## start

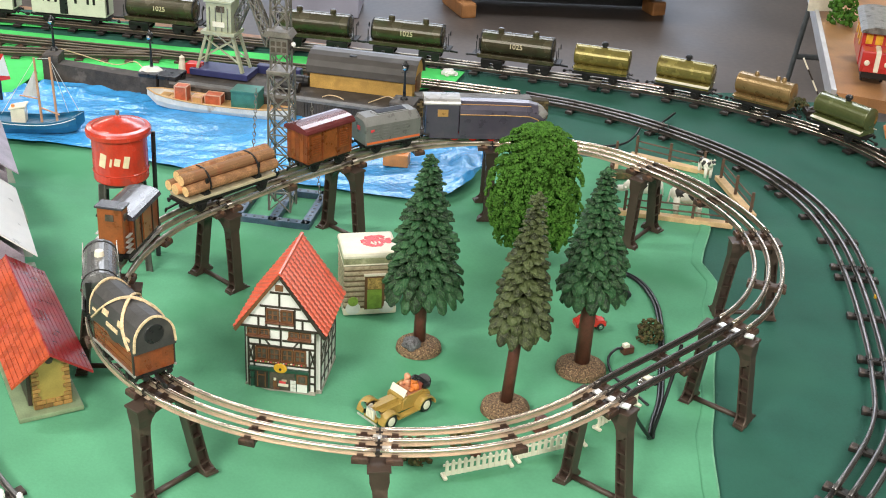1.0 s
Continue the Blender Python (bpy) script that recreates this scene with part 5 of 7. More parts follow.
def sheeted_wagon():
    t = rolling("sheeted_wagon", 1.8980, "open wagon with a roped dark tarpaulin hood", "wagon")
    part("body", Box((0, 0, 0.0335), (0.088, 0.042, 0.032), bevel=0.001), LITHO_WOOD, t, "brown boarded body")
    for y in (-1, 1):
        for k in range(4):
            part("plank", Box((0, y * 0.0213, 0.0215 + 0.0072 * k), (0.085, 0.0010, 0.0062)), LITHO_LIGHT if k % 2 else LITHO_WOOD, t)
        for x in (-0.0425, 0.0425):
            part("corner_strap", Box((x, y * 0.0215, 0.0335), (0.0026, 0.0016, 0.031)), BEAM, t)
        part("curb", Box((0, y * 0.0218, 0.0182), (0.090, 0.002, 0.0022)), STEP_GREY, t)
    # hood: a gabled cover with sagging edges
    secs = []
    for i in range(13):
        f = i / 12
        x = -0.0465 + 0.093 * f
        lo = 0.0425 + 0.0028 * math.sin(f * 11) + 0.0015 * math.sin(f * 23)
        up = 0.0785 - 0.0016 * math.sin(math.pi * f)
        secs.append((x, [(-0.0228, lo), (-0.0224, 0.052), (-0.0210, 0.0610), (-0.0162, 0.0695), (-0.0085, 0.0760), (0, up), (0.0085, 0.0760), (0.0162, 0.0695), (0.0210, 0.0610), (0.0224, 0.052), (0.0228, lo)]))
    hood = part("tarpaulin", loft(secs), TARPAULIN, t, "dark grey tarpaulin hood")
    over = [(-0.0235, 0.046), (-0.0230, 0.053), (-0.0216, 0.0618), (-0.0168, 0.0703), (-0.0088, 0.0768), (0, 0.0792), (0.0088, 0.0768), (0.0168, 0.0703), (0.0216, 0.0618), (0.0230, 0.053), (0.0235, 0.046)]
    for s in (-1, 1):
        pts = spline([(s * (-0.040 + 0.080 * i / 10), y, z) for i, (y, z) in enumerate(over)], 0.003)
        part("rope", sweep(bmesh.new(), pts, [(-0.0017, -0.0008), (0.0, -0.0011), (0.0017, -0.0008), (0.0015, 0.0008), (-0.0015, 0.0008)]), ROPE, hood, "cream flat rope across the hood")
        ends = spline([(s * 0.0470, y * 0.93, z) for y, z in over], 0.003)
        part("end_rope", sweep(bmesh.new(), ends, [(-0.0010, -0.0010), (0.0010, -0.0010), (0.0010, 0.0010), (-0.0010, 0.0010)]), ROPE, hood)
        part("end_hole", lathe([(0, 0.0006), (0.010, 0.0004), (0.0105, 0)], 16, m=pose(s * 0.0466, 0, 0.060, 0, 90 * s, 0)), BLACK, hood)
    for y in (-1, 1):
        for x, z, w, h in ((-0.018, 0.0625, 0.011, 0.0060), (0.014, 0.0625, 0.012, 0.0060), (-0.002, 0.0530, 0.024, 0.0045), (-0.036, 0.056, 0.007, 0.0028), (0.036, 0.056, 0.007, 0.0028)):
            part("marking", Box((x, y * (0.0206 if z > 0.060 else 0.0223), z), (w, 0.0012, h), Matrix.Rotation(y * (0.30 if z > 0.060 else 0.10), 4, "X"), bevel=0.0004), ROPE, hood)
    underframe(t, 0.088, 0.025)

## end

STATED EXERCISE | Return each line from the material above exactly, but not the pictures.

ANSWER IN FULL |
1.0 s
Continue the Blender Python (bpy) script that recreates this scene with part 5 of 7. More parts follow.
def sheeted_wagon():
    t = rolling("sheeted_wagon", 1.8980, "open wagon with a roped dark tarpaulin hood", "wagon")
    part("body", Box((0, 0, 0.0335), (0.088, 0.042, 0.032), bevel=0.001), LITHO_WOOD, t, "brown boarded body")
    for y in (-1, 1):
        for k in range(4):
            part("plank", Box((0, y * 0.0213, 0.0215 + 0.0072 * k), (0.085, 0.0010, 0.0062)), LITHO_LIGHT if k % 2 else LITHO_WOOD, t)
        for x in (-0.0425, 0.0425):
            part("corner_strap", Box((x, y * 0.0215, 0.0335), (0.0026, 0.0016, 0.031)), BEAM, t)
        part("curb", Box((0, y * 0.0218, 0.0182), (0.090, 0.002, 0.0022)), STEP_GREY, t)
    # hood: a gabled cover with sagging edges
    secs = []
    for i in range(13):
        f = i / 12
        x = -0.0465 + 0.093 * f
        lo = 0.0425 + 0.0028 * math.sin(f * 11) + 0.0015 * math.sin(f * 23)
        up = 0.0785 - 0.0016 * math.sin(math.pi * f)
        secs.append((x, [(-0.0228, lo), (-0.0224, 0.052), (-0.0210, 0.0610), (-0.0162, 0.0695), (-0.0085, 0.0760), (0, up), (0.0085, 0.0760), (0.0162, 0.0695), (0.0210, 0.0610), (0.0224, 0.052), (0.0228, lo)]))
    hood = part("tarpaulin", loft(secs), TARPAULIN, t, "dark grey tarpaulin hood")
    over = [(-0.0235, 0.046), (-0.0230, 0.053), (-0.0216, 0.0618), (-0.0168, 0.0703), (-0.0088, 0.0768), (0, 0.0792), (0.0088, 0.0768), (0.0168, 0.0703), (0.0216, 0.0618), (0.0230, 0.053), (0.0235, 0.046)]
    for s in (-1, 1):
        pts = spline([(s * (-0.040 + 0.080 * i / 10), y, z) for i, (y, z) in enumerate(over)], 0.003)
        part("rope", sweep(bmesh.new(), pts, [(-0.0017, -0.0008), (0.0, -0.0011), (0.0017, -0.0008), (0.0015, 0.0008), (-0.0015, 0.0008)]), ROPE, hood, "cream flat rope across the hood")
        ends = spline([(s * 0.0470, y * 0.93, z) for y, z in over], 0.003)
        part("end_rope", sweep(bmesh.new(), ends, [(-0.0010, -0.0010), (0.0010, -0.0010), (0.0010, 0.0010), (-0.0010, 0.0010)]), ROPE, hood)
        part("end_hole", lathe([(0, 0.0006), (0.010, 0.0004), (0.0105, 0)], 16, m=pose(s * 0.0466, 0, 0.060, 0, 90 * s, 0)), BLACK, hood)
    for y in (-1, 1):
        for x, z, w, h in ((-0.018, 0.0625, 0.011, 0.0060), (0.014, 0.0625, 0.012, 0.0060), (-0.002, 0.0530, 0.024, 0.0045), (-0.036, 0.056, 0.007, 0.0028), (0.036, 0.056, 0.007, 0.0028)):
            part("marking", Box((x, y * (0.0206 if z > 0.060 else 0.0223), z), (w, 0.0012, h), Matrix.Rotation(y * (0.30 if z > 0.060 else 0.10), 4, "X"), bevel=0.0004), ROPE, hood)
    underframe(t, 0.088, 0.025)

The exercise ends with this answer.